Whose civil rights does Facebook trample? Abuse survivors, Academics, Activists, Actors, Adoptees, Artists, Avatars, Authors, Bloggers, Caregivers, Celebrities, Digital natives, Fans, Free speech advocates, Gamers, Genderqueer people, Global cultures, Government employees, Health professionals, Immigrants, Internet veterans, Journalists, LGBT people, Military people, Models, Nicknamed people, Parents, People from small communities, People of color, People with disabilities, Politically active people, Professionals, Refugees, Religious people, SCAdians, Sex workers, Sexual minorities, Stalking victims, Teachers, Technologists, Website operators, Whistleblowers, Women, and Young people.

But it wasn’t always this way.

Before Facebook, the social network was MySpace, which had completely opposite identity policies. MySpace celebrated diversity, respected individual identity choices, and practiced inclusion. In part MySpace’s rise to prominence was fueled by its policies of inclusion. Before MySpace the social network was Friendster, which, like Facebook, had chauvinistic and oppressive policies.

Magna Carta old text used as background for spray paint and stencil "Magna Carta: and the changing face of revolt"

MySpace celebrated the Mt. Everests & Grand Canyons of Identity, whereas Facebook has used the crushing mass of its global hegemony to create a Neutron Star of Identity where, like the surface of a neutron star, the highest peaks and deepest valleys of identity are never more than 1mm apart. On Facebook you can have any identity you want, as long as it’s the identity Facebook wants you to have. On Facebook you can have any color you want, as long as its blue.

From Friendster’s launch in 2002, to today, we have seen 13 years of pendulum swing from intolerance, to inclusion, and now sadly back to intolerance. Is freedom in cyberspace always to be at the whim of the business models of the young, affluent, white, male engineers in Silicon Valley? Can we write a Cyberspace Magna Carta to preserve freedom and hold the feudal lords of cyberspace accountable?

In cyberspace today, where jobs are applied for, social services are requested, identity is explored and expressed, and culture is created and experienced, feudal lords like Facebook, Google, Apple and others rule with essentially no accountability to anyone. A physical nation can imprison you or even execute you. A cyberspace portal cannot. Yet physical nations often do have rule of law, habeas corpus, presumption of innocence, trial by jury, the right to council, and the right to confront your accuser. The feudal lords of cyberspace like Facebook have none of these. If you don’t live your life the way Facebook wants you to, you’re exterminated with no rights of any kind.

photo of a Drag Queen in front of a poster in "Facebook Blue" that reads "Performers are people too"
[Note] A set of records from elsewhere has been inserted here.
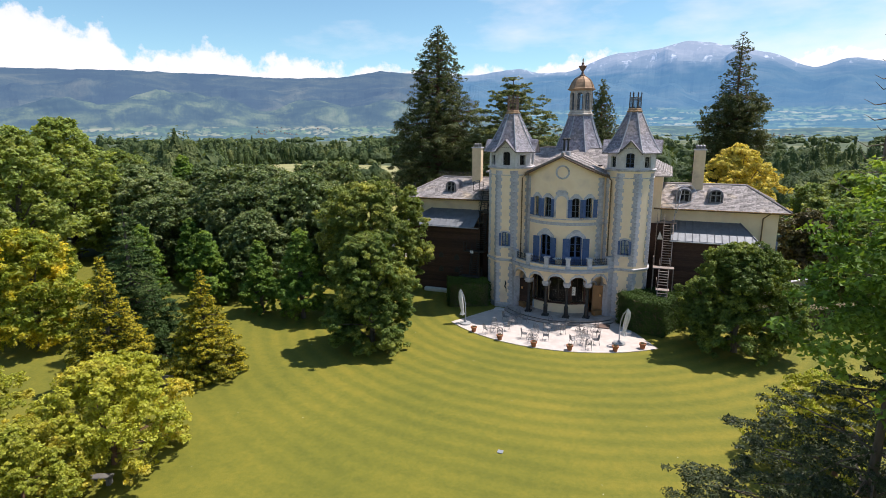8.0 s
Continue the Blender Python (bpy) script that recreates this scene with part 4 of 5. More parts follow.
bm = bmesh.new()
rows = []
angles = [-53 + 106 * k / 212 for k in range(213)]
for a in angles:
    lo = arch_low(a)
    rows.append([bm.verts.new(ring(r, a, z)) for r, z in ((RA0, lo), (RA1, lo), (RA1, 4.7), (RA0, 4.7))])
for p, q in zip(rows, rows[1:]):
    for k in range(4):
        bm.faces.new((p[k], q[k], q[(k + 1) % 4], p[(k + 1) % 4]))
bmesh.ops.recalc_face_normals(bm, faces=bm.faces[:])
arcade = part("arcade_wall", bm, OCHRE, chateau, "curved arcade wall carrying the balcony")
for a0, a1 in zip(BAYS, BAYS[1:]):
    bm = bmesh.new()
    rows = []
    for k in range(41):
        a = a0 + 0.9 + (a1 - a0 - 1.8) * k / 40
        lo = arch_low(a)
        hi = min(lo + 0.2 + 0.05 * (k // 4 % 2), 4.68)
        rows.append([bm.verts.new(ring(r, a, z)) for r, z in ((RA1 - 0.02, lo), (RA1 + 0.05, lo), (RA1 + 0.05, hi), (RA1 - 0.02, hi))])
    for p, q in zip(rows, rows[1:]):
        for k in range(4):
            bm.faces.new((p[k], q[k], q[(k + 1) % 4], p[(k + 1) % 4]))
    bmesh.ops.recalc_face_normals(bm, faces=bm.faces[:])
    part("archivolt", bm, STONE, arcade, "stepped stone arch ring")
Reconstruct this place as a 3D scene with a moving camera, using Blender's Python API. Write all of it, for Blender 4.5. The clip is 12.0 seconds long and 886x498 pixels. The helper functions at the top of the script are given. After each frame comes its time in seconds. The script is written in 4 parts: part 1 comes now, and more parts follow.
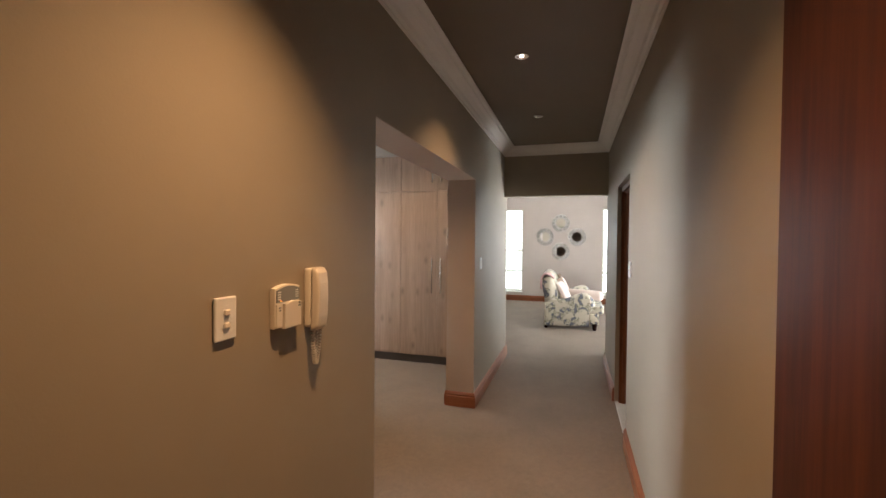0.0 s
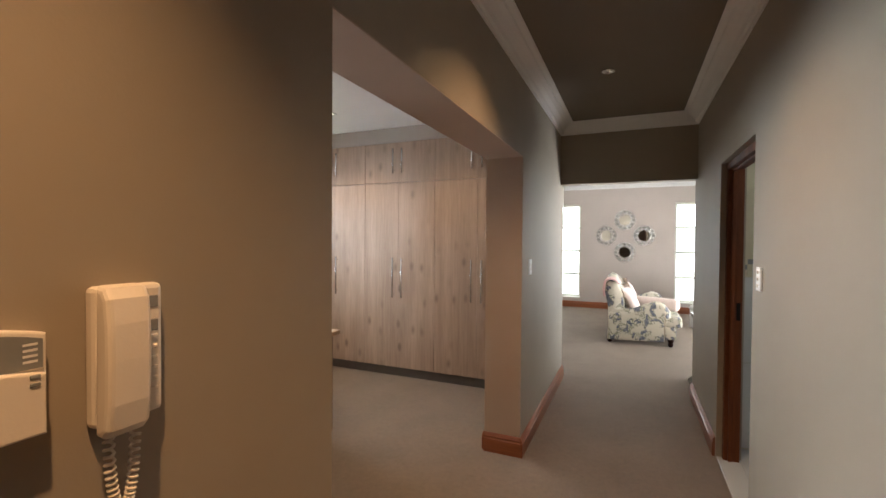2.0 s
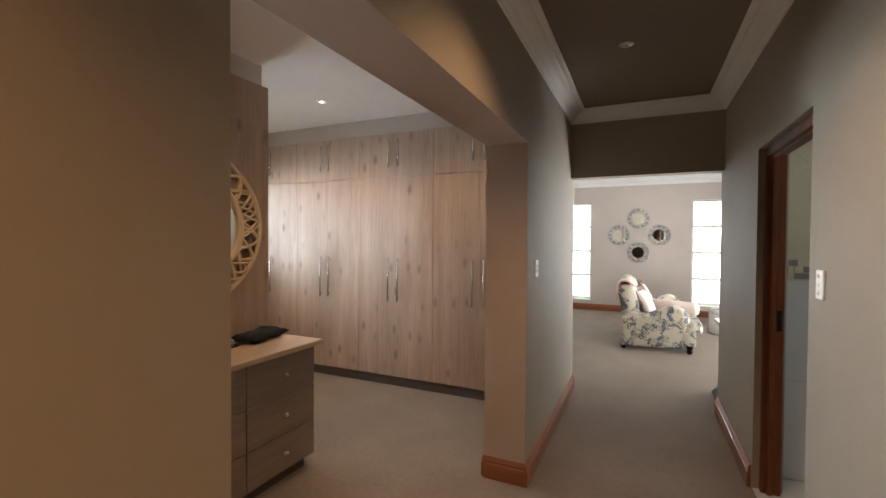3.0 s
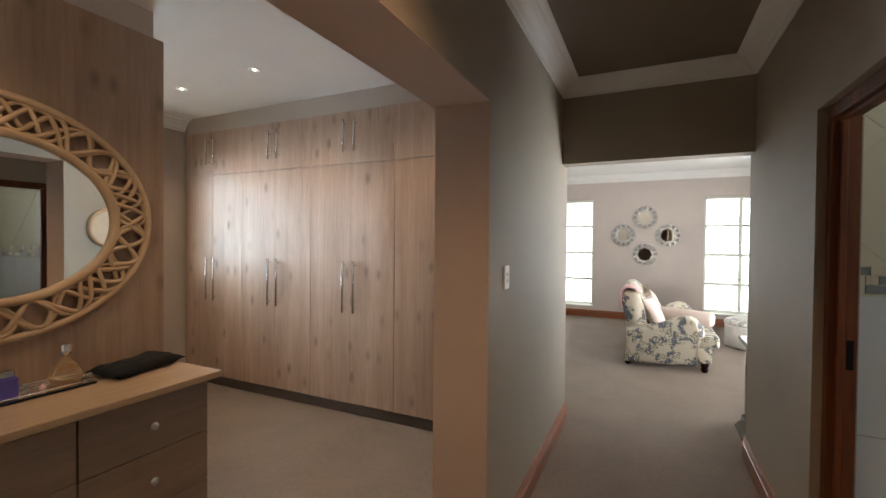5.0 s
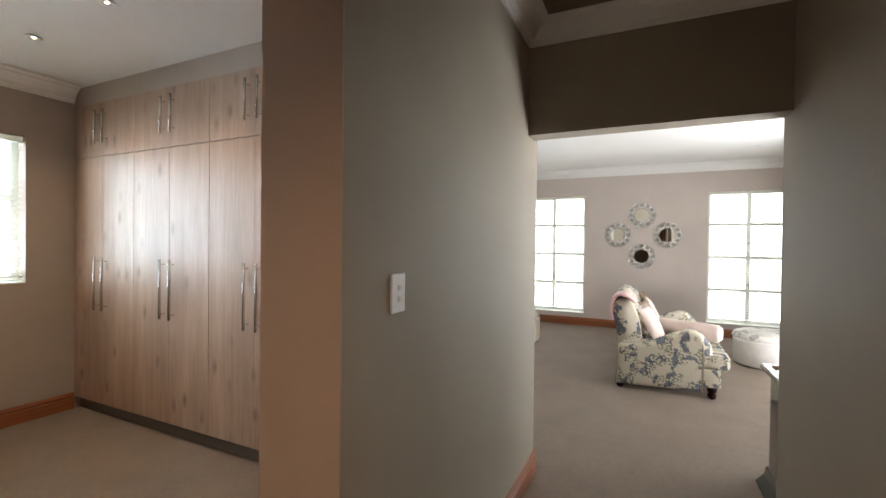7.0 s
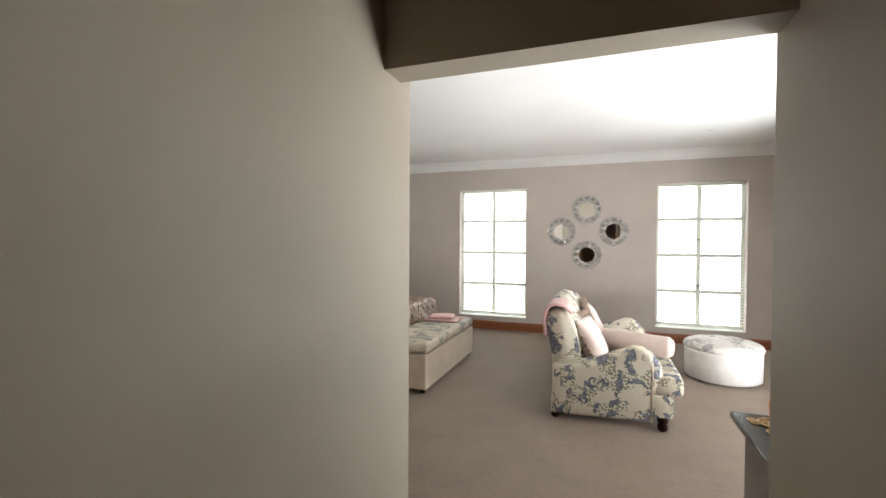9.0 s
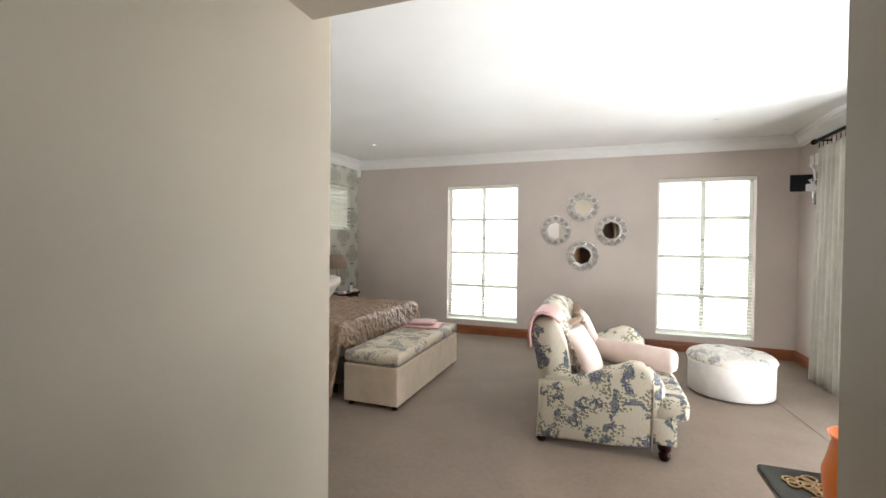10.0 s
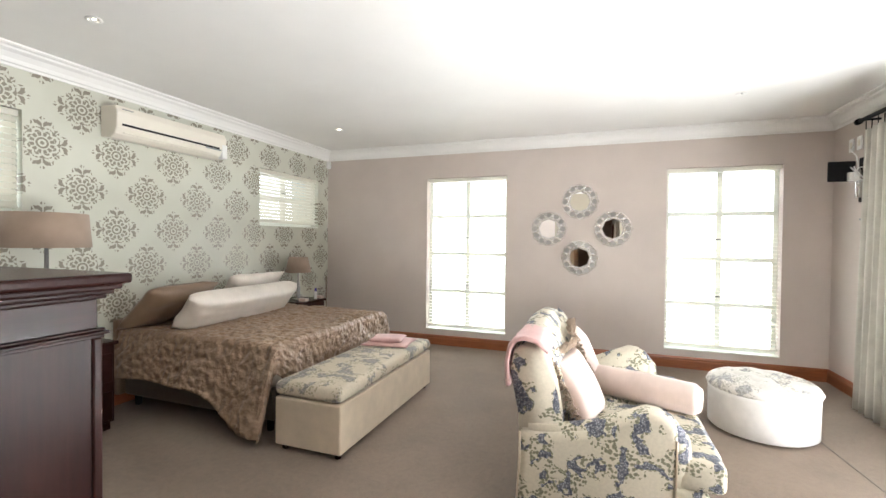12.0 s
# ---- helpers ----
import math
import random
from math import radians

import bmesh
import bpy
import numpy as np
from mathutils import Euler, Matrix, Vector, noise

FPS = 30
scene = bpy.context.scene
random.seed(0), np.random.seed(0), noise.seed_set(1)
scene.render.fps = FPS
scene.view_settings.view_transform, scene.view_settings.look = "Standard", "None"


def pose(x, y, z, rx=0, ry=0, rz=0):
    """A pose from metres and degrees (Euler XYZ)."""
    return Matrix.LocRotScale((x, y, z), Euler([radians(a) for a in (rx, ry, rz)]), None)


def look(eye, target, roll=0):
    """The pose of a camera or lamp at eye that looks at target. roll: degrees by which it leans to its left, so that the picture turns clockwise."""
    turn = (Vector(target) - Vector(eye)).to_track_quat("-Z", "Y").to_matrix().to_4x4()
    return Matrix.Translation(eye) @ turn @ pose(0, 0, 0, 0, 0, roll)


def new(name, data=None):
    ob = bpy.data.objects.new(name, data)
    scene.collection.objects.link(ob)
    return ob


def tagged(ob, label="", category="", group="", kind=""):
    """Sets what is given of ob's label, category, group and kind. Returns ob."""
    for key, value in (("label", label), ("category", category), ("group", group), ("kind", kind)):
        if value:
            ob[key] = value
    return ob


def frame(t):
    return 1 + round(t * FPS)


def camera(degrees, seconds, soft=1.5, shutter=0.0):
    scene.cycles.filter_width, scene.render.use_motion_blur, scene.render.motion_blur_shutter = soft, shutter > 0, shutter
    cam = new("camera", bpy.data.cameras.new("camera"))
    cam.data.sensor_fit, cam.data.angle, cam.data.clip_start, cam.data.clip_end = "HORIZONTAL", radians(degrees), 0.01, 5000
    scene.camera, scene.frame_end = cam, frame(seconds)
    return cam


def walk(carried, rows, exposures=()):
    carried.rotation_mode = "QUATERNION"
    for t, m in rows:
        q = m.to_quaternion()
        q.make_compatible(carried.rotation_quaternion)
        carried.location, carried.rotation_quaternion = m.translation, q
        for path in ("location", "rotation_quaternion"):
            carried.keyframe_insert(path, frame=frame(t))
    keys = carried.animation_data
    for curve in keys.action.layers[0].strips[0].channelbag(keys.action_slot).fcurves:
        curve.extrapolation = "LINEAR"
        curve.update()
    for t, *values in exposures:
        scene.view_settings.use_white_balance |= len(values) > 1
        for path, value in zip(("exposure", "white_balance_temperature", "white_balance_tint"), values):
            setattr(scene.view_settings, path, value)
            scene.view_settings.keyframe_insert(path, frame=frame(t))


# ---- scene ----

Last year Facebook started the mass extermination of Drag Queens. Unlike the many thousands of others who had been banned before them, the Drag Queens did more than complain to their friends. They complained to the City of San Francisco who tried to intervene on their behalf. After the 1st meeting with Facebook, Facebook said “we’re really sorry about this, we’ll give you an extra 2 weeks to change your name to the name we prefer.” After the 2nd meeting Facebook finally agreed to let Drag Queens use the name they choose to call themselves, even if that isn’t the name on their birth certificate. This was a wonderful victory, with 2 problems: First, it was a narrow exception. Only Drag Queens were allowed under this decree. If you’re only an Abuse Survivor, Dissident Blogger, or Identity Explorer, the exception doesn’t apply to you. Second, a year later the sad news is that Facebook continues to ban more Drag Queens than it allows to stay.

A Cyberspace Magna Carta

The focus of this Interactive Performance-Panel is not to complain about the past civil rights violations of cyberspace, but to look at how Platform Architectures and Silicon Valley Ideologies can create cyber places that invite diversity, or promote identity intolerance. Our goal as artists is to craft, during this session, strategies and invitations for performance, installation, public, and other artworks in the coming year that invite our communities to look deeper at how cyberspace architectures and ideologies effect real human beings and how more inclusive platforms can be fostered in 2016 and beyond.